I agree, which makes me wonder why so many Democrats were, and remain, thrilled by Bill Clinton.

Then there's this:
Then something happened in the 1990s. The leaders of the GOP grew belligerent. They became too religious, almost zealots. They became intolerant. They began searching for purity in Republican thought and doctrine. Ideology blinded them. I continued to vote Republican, but with a certain unease. Deep down I knew that a schism happened between the modern Republican Party and the one I grew up with. During the fight over the impeachment of President Clinton, the ugly face of the Republican Party was brought to the surface. Empty rhetoric, ideological intolerance, vengeance, and religious zealotry became the common currency.
That development is something I associate with Newt Gingrich and his takeover of the Republican party. Gingrich really did start the move to eliminate moderates from within the Republican party.



3 comments

And, of course, during the same time period, the Democratic Party scrambled to the right. So today's Democrats are actually to the RIGHT of Nixon on almost all policy matters. In fact, most Democrats are to the right of Reagan. Coupled with the complete lack of spine and the fact that Democrats are today repulsed by their own supporters, it's a wonder the party even exists.

By Anonymous Anonymous, at 4/05/2010 6:20 PM  

"Then something happened in the 1990s. The leaders of the GOP grew belligerent."

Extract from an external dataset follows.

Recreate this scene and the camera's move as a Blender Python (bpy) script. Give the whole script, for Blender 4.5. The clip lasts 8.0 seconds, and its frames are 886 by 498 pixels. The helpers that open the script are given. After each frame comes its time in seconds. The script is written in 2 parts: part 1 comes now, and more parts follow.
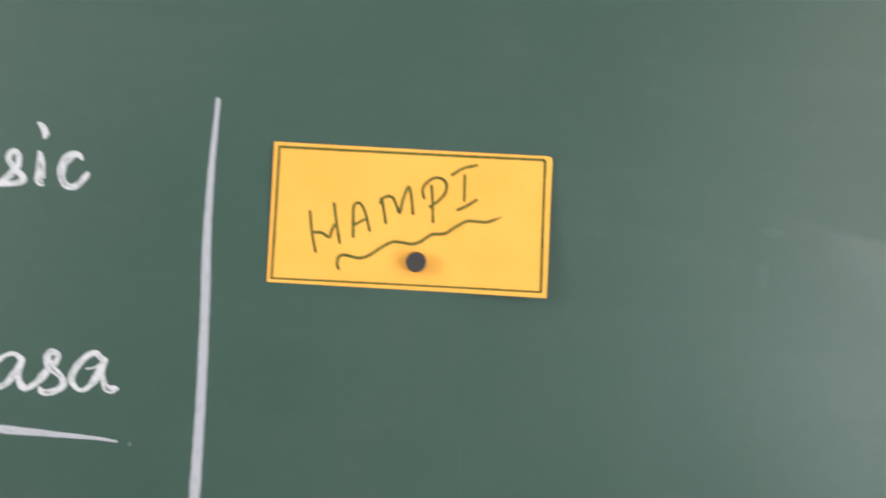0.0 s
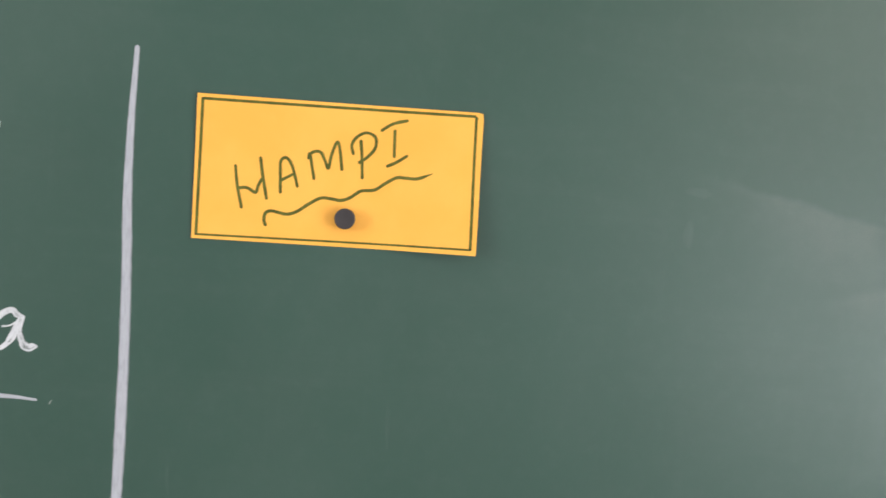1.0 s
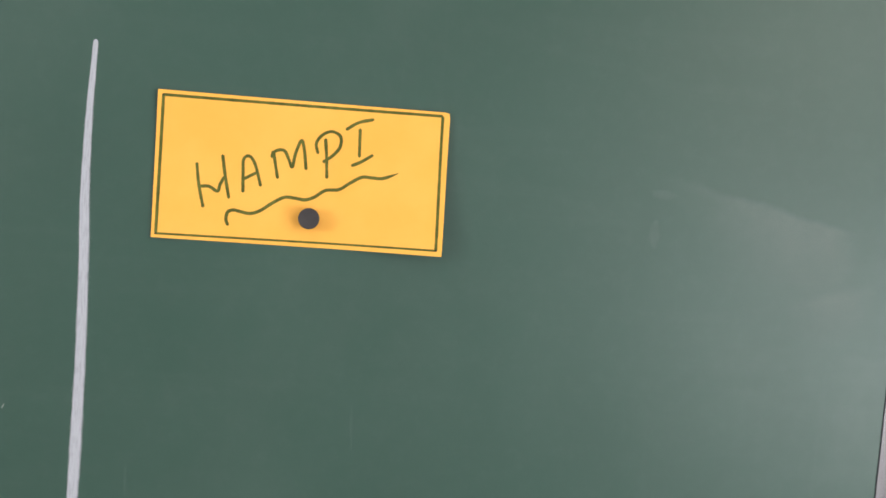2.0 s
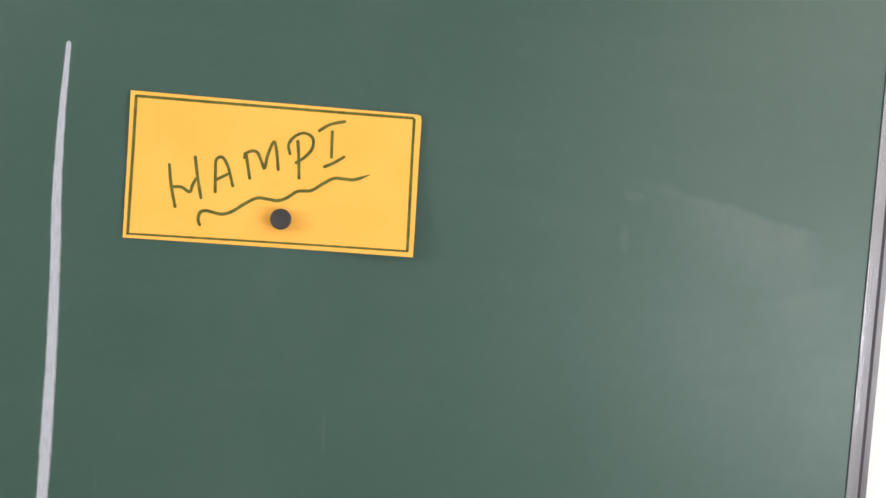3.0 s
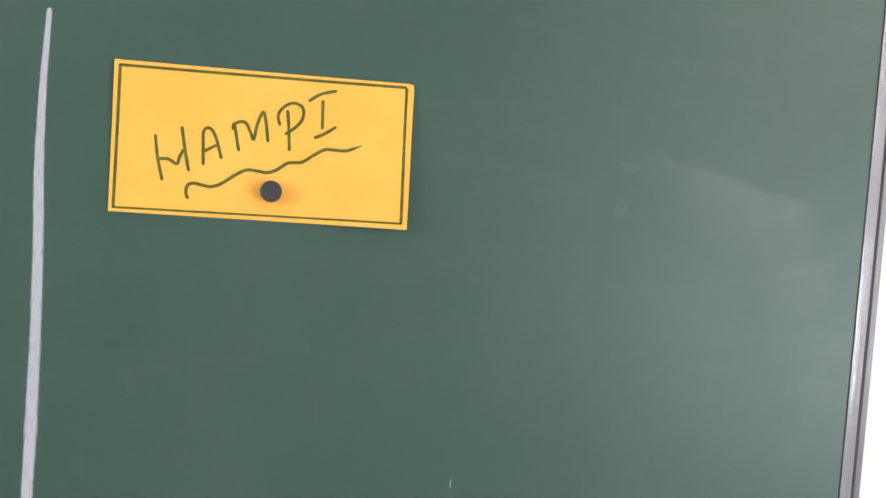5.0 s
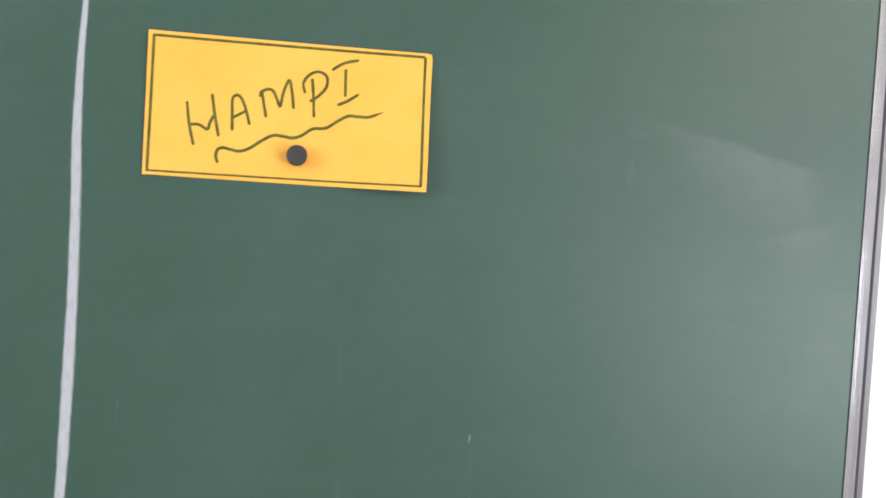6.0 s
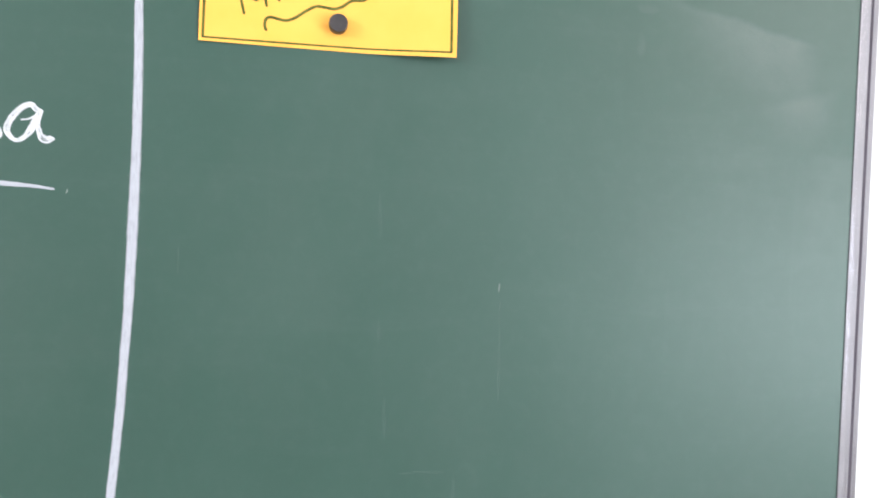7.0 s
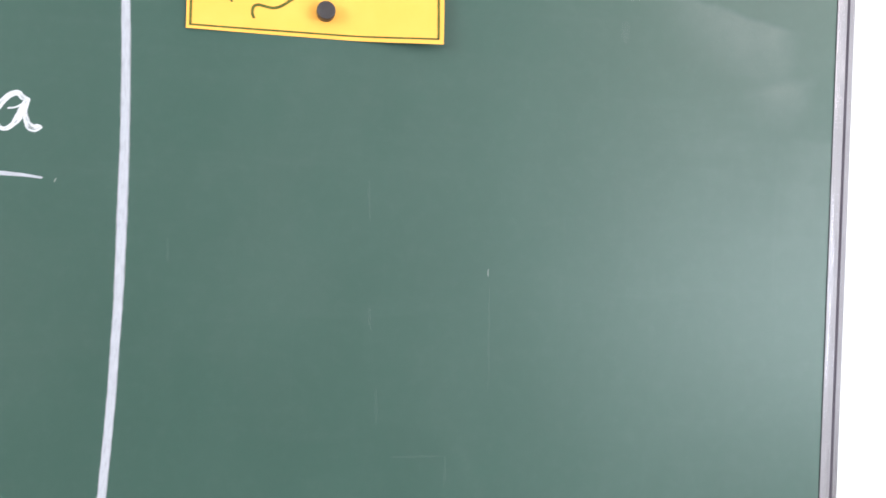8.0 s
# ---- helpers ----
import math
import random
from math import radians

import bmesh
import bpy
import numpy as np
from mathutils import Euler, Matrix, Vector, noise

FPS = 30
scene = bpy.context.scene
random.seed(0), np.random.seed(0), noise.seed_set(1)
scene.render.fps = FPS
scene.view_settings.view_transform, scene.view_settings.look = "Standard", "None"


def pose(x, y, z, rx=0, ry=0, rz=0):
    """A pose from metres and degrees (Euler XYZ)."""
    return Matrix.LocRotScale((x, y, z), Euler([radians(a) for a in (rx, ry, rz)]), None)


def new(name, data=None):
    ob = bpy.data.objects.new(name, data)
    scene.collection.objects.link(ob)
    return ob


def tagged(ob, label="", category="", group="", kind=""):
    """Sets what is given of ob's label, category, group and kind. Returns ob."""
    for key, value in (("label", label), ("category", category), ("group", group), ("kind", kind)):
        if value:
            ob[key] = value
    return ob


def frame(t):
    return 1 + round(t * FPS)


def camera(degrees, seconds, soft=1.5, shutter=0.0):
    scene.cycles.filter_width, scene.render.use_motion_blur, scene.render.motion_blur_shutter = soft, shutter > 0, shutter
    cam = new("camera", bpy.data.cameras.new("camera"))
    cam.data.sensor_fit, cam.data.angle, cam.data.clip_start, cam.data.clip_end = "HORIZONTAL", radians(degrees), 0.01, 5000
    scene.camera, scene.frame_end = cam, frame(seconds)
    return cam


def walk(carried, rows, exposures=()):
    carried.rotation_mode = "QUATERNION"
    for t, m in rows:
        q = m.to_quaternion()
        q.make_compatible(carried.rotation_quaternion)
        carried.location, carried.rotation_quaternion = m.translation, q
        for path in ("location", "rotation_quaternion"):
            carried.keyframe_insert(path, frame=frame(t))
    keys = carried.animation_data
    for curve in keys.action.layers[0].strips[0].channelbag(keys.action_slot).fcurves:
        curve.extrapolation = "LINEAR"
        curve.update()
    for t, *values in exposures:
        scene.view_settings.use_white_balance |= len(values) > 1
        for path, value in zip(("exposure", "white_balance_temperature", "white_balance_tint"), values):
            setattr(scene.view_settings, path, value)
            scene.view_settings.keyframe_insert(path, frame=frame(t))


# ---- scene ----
def aim(x, y, z, yaw, pitch, lean):
    """A pose by heading, tilt and lean about the lens's own axis, in degrees."""
    return pose(x, y, z, 90 + pitch, 0, yaw) @ pose(0, 0, 0, 0, 0, lean)


# ---- camera: hand-held at arm's length in front of the board ----
cam = camera(55.0, 8.0, soft=1.5, shutter=0.5)
PATH = [
    (0.0, aim(0.0053, -0.6140, 1.4626, -1.27, 0.81, 3.90)),
    (0.2, aim(0.0083, -0.6051, 1.4698, -2.97, -1.18, 4.17)),
    (0.5, aim(0.0105, -0.6017, 1.4752, -3.41, -3.84, 4.39)),
    (1.0, aim(0.0124, -0.6094, 1.4775, -5.56, -3.12, 4.48)),
    (1.5, aim(0.0063, -0.6038, 1.4717, -7.44, -2.69, 4.46)),
    (1.7, aim(0.0088, -0.6021, 1.4765, -7.61, -3.07, 4.63)),
    (2.8, aim(0.0234, -0.6128, 1.4697, -8.38, -1.57, 4.92)),
    (3.0, aim(0.0261, -0.6111, 1.4653, -8.46, -1.55, 4.76)),
    (3.5, aim(0.0311, -0.6049, 1.4681, -8.35, -2.60, 4.27)),
    (4.0, aim(0.0258, -0.6001, 1.4584, -9.08, -2.29, 3.98)),
    (4.2, aim(0.0278, -0.6000, 1.4622, -9.13, -2.76, 3.99)),
    (5.3, aim(0.0181, -0.5985, 1.4498, -9.89, -2.04, 4.46)),
    (5.5, aim(0.0211, -0.6000, 1.4483, -9.59, -2.04, 4.58)),
    (6.0, aim(0.0079, -0.6239, 1.4101, -9.42, -0.83, 4.00)),
    (6.2, aim(0.0015, -0.6394, 1.3792, -9.04, 0.84, 3.54)),
    (6.5, aim(-0.0097, -0.6561, 1.3308, -8.38, 1.63, 3.24)),
    (6.7, aim(-0.0170, -0.6574, 1.3050, -8.73, 0.54, 2.80)),
    (7.0, aim(-0.0197, -0.6768, 1.2854, -9.49, 0.31, 3.00)),
    (7.2, aim(-0.0161, -0.6742, 1.2814, -10.32, 0.17, 2.83)),
    (7.5, aim(-0.0089, -0.6754, 1.2811, -10.52, 0.07, 2.59)),
    (7.7, aim(-0.0146, -0.6766, 1.2853, -10.82, -0.39, 2.32)),
    (8.0, aim(-0.0305, -0.6805, 1.2738, -11.08, 0.33, 2.34)),
]
walk(cam, PATH, [
    (0.0, -0.19, 6500, 11), (0.4, -0.29, 6500, 11), (1.5, -0.28, 6500, 11), (3.0, -0.25, 6500, 10), (5.5, -0.22, 6450, 10), (6.0, -0.10, 6400, 9), (6.7, 0.19, 6230, 10), (7.2, 0.36, 6170, 11), (8.0, 0.33, 6160, 11)])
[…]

The 1990s? Has this clown ever heard of Spiro Agnew? He described his opponents as "pusillanimous pussyfooters," "nattering nabobs of negativism," "hopeless, hysterical hypochondriacs of history" and "an effete corps of impudent snobs who characterize themselves as intellectuals." The belligerence began long before Gingrich and the GOPAC memo, long before Lee Atwater. The Kent State killings in 1970 provoked this reaction from the sitting governor of California: "If it's going to take a bloodbath to straighten this country out, so be it." The governor, of course, was Ronald Reagan. Nixon divided the nation's youth into "bums" and "heroes." William F. Buckley, one of the heroes of Chris Currey's youth, was a racist of the first order during the civil rights era. Currey's a blind, ignorant fool if he actually believes the GOP only turned ugly beginning in the 1990s. They've always been ugly. They're just following their natural progression by getting even uglier as time passes. It's no coincidence that the Teabaggers rose to the surface after the election of an African-American to the presidency. It's a movement based primarily on racism. There's a black man in the White House, and they can't do thing one about it, except whine and moan about "taking their country back." Yeah, back to the 1950s, when them troublemaking Negroes knew their place.

By Anonymous Screamin' Demon, at 4/06/2010 10:44 AM  

Spiro Agnew's speechwriters were William Safire and Pat Buchanan. They were responsible for those memorable phrases. Reportedly, Spiro asked for the consonance.